We recently published a study of youths experiencing homelessness in Greater Victoria. We were looking for confirmation of some of the core drivers of homelessness, and potential pathways out of it.
The core drivers were no real surprise to us. They include the broader structural issues like insufficient income assistance, poor job prospects and a lack of affordable housing. They include systemic issues like aging out of care, and a poor transition between adult and youth services. Finally, they include personal issues like family breakdown, abuse, and substance use. These are three broad categories that we were already familiar with.
What was truly interesting were some of the potential solutions raised by the youth themselves. Some of the best solutions they raised were ones that were specific and achievable as opposed to broad and difficult to pin down.
For example, youth identified that when they first experience homelessness it is challenging to discover what help is available or where to go. They recommended some place central that has that information like an online bulletin board or other web based solution. Another example was the reinstitution of a mobile outreach service. The previous service, called the Y Van was phased out in 2011 and many youth spoke either of the challenges of trying to access services where they were or of how they wanted to avoid the adult oriented services in the downtown core.

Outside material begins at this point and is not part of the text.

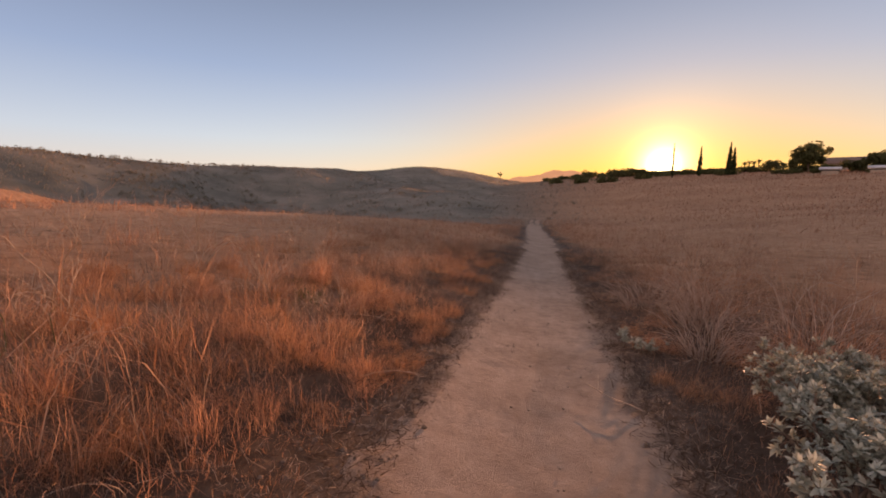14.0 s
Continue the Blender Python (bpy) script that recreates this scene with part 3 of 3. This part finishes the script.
brushes = [(brush_plant("dry_brush", *v), 1.0) for v in ((66, 0.6, 1.25, 230, 230), (70, 0.75, 1.15, 240, 230), (56, 0.5, 1.05, 190, 200), (76, 0.7, 1.5, 290, 280, 0.9))]
sow(brushes, [(1.8, 7.1, 3, 30, 1.1), (2.6, 7.7, 3, 100, 1.1), (2.9, 6.8, 3, 250, 1.15), (3.7, 7.5, 3, 190, 1.0), (3.5, 3.6, 3, 60, 1.0), (4.2, 4.6, 3, 310, 1.05), (4.6, 3.1, 3, 130, 1.15), (2.6, 1.5, 0, 0, 0.85), (1.5, 5.2, 0, 10, 0.75), (1.45, 6.4, 1, 75, 0.7), (2.3, 5.4, 1, 260, 1.0), (3.1, 6.0, 0, 330, 1.15), (1.6, 3.9, 2, 215, 0.75), (2.4, 4.2, 1, 40, 0.95), (1.75, 4.9, 2, 120, 0.8), (2.9, 4.9, 0, 200, 1.15), (1.9, 6.0, 1, 300, 0.85), (2.8, 6.4, 2, 60, 1.05), (3.9, 5.3, 1, 150, 1.3),
                               (3.7, 3.4, 0, 250, 1.5), (4.8, 4.3, 1, 30, 1.5), (1.5, 7.3, 2, 80, 0.7), (2.3, 7.5, 0, 190, 0.85), (3.4, 7.7, 1, 340, 1.0), (1.8, 8.9, 1, 10, 0.7), (2.7, 9.4, 2, 130, 0.8),
                               (1.5, 11.2, 2, 220, 0.6), (2.3, 11.8, 0, 70, 0.7), (1.9, 13.4, 1, 160, 0.65), (2.3, 14.9, 0, 280, 0.75), (3.0, 14.2, 2, 20, 0.8), (2.9, 16.6, 1, 110, 0.7),
                               (2.2, 20.4, 2, 50, 0.7), (2.6, 21.6, 0, 140, 0.75), (3.4, 20.6, 1, 230, 0.8), (2.3, 23.2, 1, 320, 0.7), (3.4, 23.6, 2, 90, 0.8), (5.2, 2.0, 2, 180, 1.5)])


crown_brush = [(tagged(brush_plant("arching_brush", 50, 0.5, 2.25, 80, 90, 1.1), "tall dead brush with long bare stems arching over", "dry shrub", "brush along the path"), 1.0)]
sow(crown_brush, [(2.75, 6.8, 0, 40, 0.9), (3.5, 7.0, 0, 200, 1.0)])


def tuft_mesh(blades, height, radius, droop, one_way):
    """A bunch of fine dry blades that rise from one root and arch over, some laid to one side."""
    a, r = rng.uniform(0, 2 * np.pi, blades), radius * np.sqrt(rng.uniform(0, 1, blades))
    base = np.stack([np.cos(a) * r, np.sin(a) * r, np.full(blades, -0.03)], -1)
    heading = np.where(rng.uniform(0, 1, blades) < one_way, rng.normal(0, 0.45, blades), a + rng.normal(0, 0.4, blades))
    length = height * np.where(rng.uniform(0, 1, blades) < 0.12, rng.uniform(1.1, 1.45, blades), rng.uniform(0.35, 1.1, blades))
    lean = np.abs(rng.normal(0.16, 0.2, blades)) + 0.5 * r / radius * rng.uniform(0, 1, blades)
    return mesh_of("grass_tuft", *ribbons(base, heading, lean, np.abs(rng.normal(droop, 0.5, blades)), length, rng.uniform(0.0018, 0.0042, blades), 4, rng, 0.22))


TUFTS = ((250, 0.46, 0.22, 1.2, 0.3, M_GRASS), (230, 0.55, 0.18, 1.5, 0.6, M_GRASS), (300, 0.40, 0.26, 1.5, 0.75, M_RUSSET), (270, 0.32, 0.24, 1.1, 0.2, M_RUSSET), (190, 0.62, 0.16, 1.3, 0.45, M_GRASS), (290, 0.28, 0.3, 1.8, 0.6, M_RUSSET))
TUFT_LABELS = {"dry_grass": "bunch of fine bleached dry grass arching over", "russet_grass": "bunch of russet dry grass laid over by the wind"}
tuft_protos = []
for *shape, material in TUFTS:
    me = tuft_mesh(*shape)
    me.materials.append(material)
    tuft_protos.append((me, TUFT_LABELS[material.name]))
tuft_rng = np.random.default_rng(31)
set_tufts = 0
while set_tufts < 290:
    y = tuft_rng.uniform(11, 22) if tuft_rng.uniform() < 0.5 else tuft_rng.uniform(0.5, 31)
    side = -1 if tuft_rng.uniform() < 0.72 else 1
    edge_off = float(shoulder(y, side)) * 0.75 + 5.0 * tuft_rng.uniform() ** 1.4
    x = float(trail_x(y)) + side * (float(np.interp(y, HALF_Y, HALF_W)) + edge_off)
    if vnoise(x, y, 1.3, 71) < -0.25 or (5.5 < y < 11.5 and side < 0 and edge_off < 2.4) or (y < 2.4 and side < 0 and edge_off < 1.3):
        continue
    me, label = tuft_protos[int(tuft_rng.integers(0, len(tuft_protos)))]
    near_path = 0.55 + 0.5 * min(edge_off / 2.0, 1.0)
    ob = tagged(new("grass_tuft", me), label, "grass tuft", "bunches of dry grass")
    planted(ob, x, y, tuft_rng.uniform(0, 360), near_path * tuft_rng.uniform(0.7, 1.25))
    set_tufts += 1

# tall bare stalks that stand out of the brush against the sky
tall_stalks = [(weed_plant("tall_stalk", *v, M_BRUSH, "tall bare stalks of a dead weed standing above the brush", "tall dead stalks"), 1.0) for v in ((5, 2.1, 9, 0.25, 0.7), (5, 2.1, 8, 0.3, 1.0))]
sow(tall_stalks, [(2.5, 6.5, 1, 240, 0.7), (3.1, 6.6, 0, 100, 0.7), (3.2, 3.4, 1, 60, 0.68), (3.6, 4.1, 1, 260, 0.7), (4.3, 4.0, 1, 20, 0.78), (1.95, 14.3, 1, 170, 0.72), (2.5, 14.5, 1, 10, 0.72)])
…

Perhaps the most poignant issue raised was the loss of trusted mentors or service workers when they transition from youth to adult care. Youth experiencing homelessness are in a very scary place and often have difficulty building trust with adults. It was heartbreaking to hear how they would finally open up and begin to build a relationship with a youth service worker – only to be forced to leave that relationship behind and start again when they transitioned to adult services.
Some of these solutions are easy and some are not. But what is key is that they came from the place where youth experiencing homelessness are and we would serve them well to listen to what we have learned – and act on it.